Warum ist das ungerecht?

Die Förderung über das Steuersystem ist vergleichsweise einfach organisiert, während die sozialrechtlich organisierte Förderung einem „Leistungsdschungel“ gleicht, der kaum zu überschauen ist. Dies hat zur Folge, dass viele Menschen die Leistungen, die ihnen nach dem Sozialrecht zustehen, gar nicht in Anspruch nehmen. Hinzu kommen andere Hindernisse wie etwa Scham, staatliche Hilfe in Anspruch zu nehmen.

Wer viele Steuern bezahlt, erhält mehr Geld für seine Kinder

Die starke Orientierung am Steuerrecht bewirkt auch, dass die staatliche Förderung von Kindern mit zunehmendem Einkommen steigt (höherer Steuersatz = höherer Entlastungsbetrag).

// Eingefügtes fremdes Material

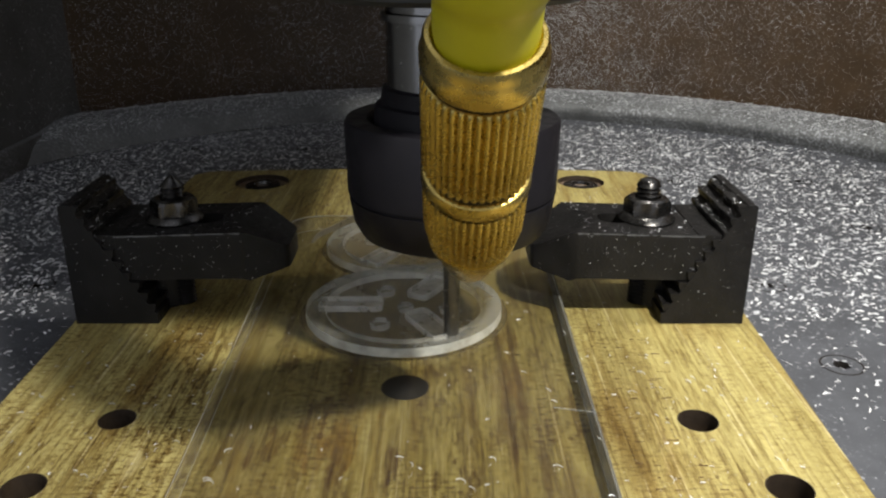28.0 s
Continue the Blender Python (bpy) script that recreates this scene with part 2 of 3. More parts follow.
def part(name, bm, mat, parent=None, label="", at=None, smooth=True, angle=35):
    ob = new(name, mesh_of(name, bm, mat, smooth, angle))
    if parent:
        ob.parent = parent
    if at is not None:
        ob.matrix_basis = at
    return tagged(ob, label)


def empty(name, at, label, category, group="", kind=""):
    ob = new(name)
    ob.empty_display_size = 0.01
    ob.matrix_basis = at
    return tagged(ob, label, category, group, kind)


def mpose(x, y, z, rx=0, ry=0, rz=0):
    return pose(x * MM, y * MM, z * MM, rx, ry, rz)


def lathe(profile, n=64, ripple=None, close=True):
    """Turns (z, radius) round the z axis. ripple(z index, turn) scales the radius."""
    bm = bmesh.new()
    rings = []
    for i, (z, r) in enumerate(profile):
        ring = []
        for k in range(n):
            a = 2 * math.pi * k / n
            q = r + (ripple(i, k) if ripple else 0)
            ring.append(bm.verts.new((q * math.cos(a), q * math.sin(a), z)))
        rings.append(ring)
    for a, b in zip(rings, rings[1:]):
        for k in range(n):
            bm.faces.new((a[k], a[(k + 1) % n], b[(k + 1) % n], b[k]))
    if close:
        bm.faces.new(rings[0][::-1]), bm.faces.new(rings[-1])
    return bm


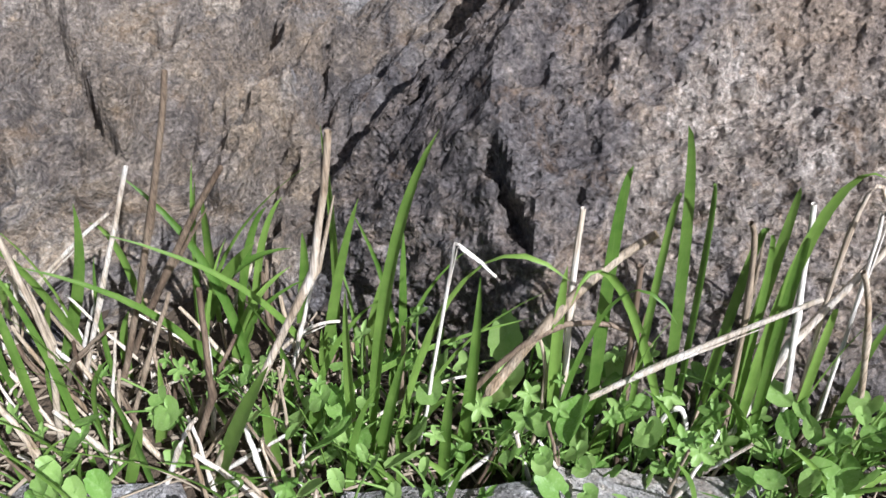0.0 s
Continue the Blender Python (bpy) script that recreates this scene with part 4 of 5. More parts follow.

Darüber hinaus übersteigt das steuerlich gewährte Existenzminimum für Kinder (Kinderfreibetrag im Einkommensteuerrecht) die Höhe des derzeitigen sozialrechtlichen Existenzminimums deutlich. Die Entlastung ist somit für reichere Familien größer als für ärmere. Schließlich benachteiligt das Steuersystem besonders Alleinerziehende. Das hängt mit dem im Einkommensteuerrecht verankerten Ehegatten-Splitting zusammen. Bei „traditioneller“ Aufgabenverteilung in Familien führt es zu großen steuerlichen Vorteilen, dem ein nur geringer Entlastungsbetrag für Alleinerziehende gegenübersteht. Die starke Orientierung der Förderung am Steuerrecht führt also dazu, dass das Geld gerade nicht da ankommt, wo es am dringendsten gebraucht wird.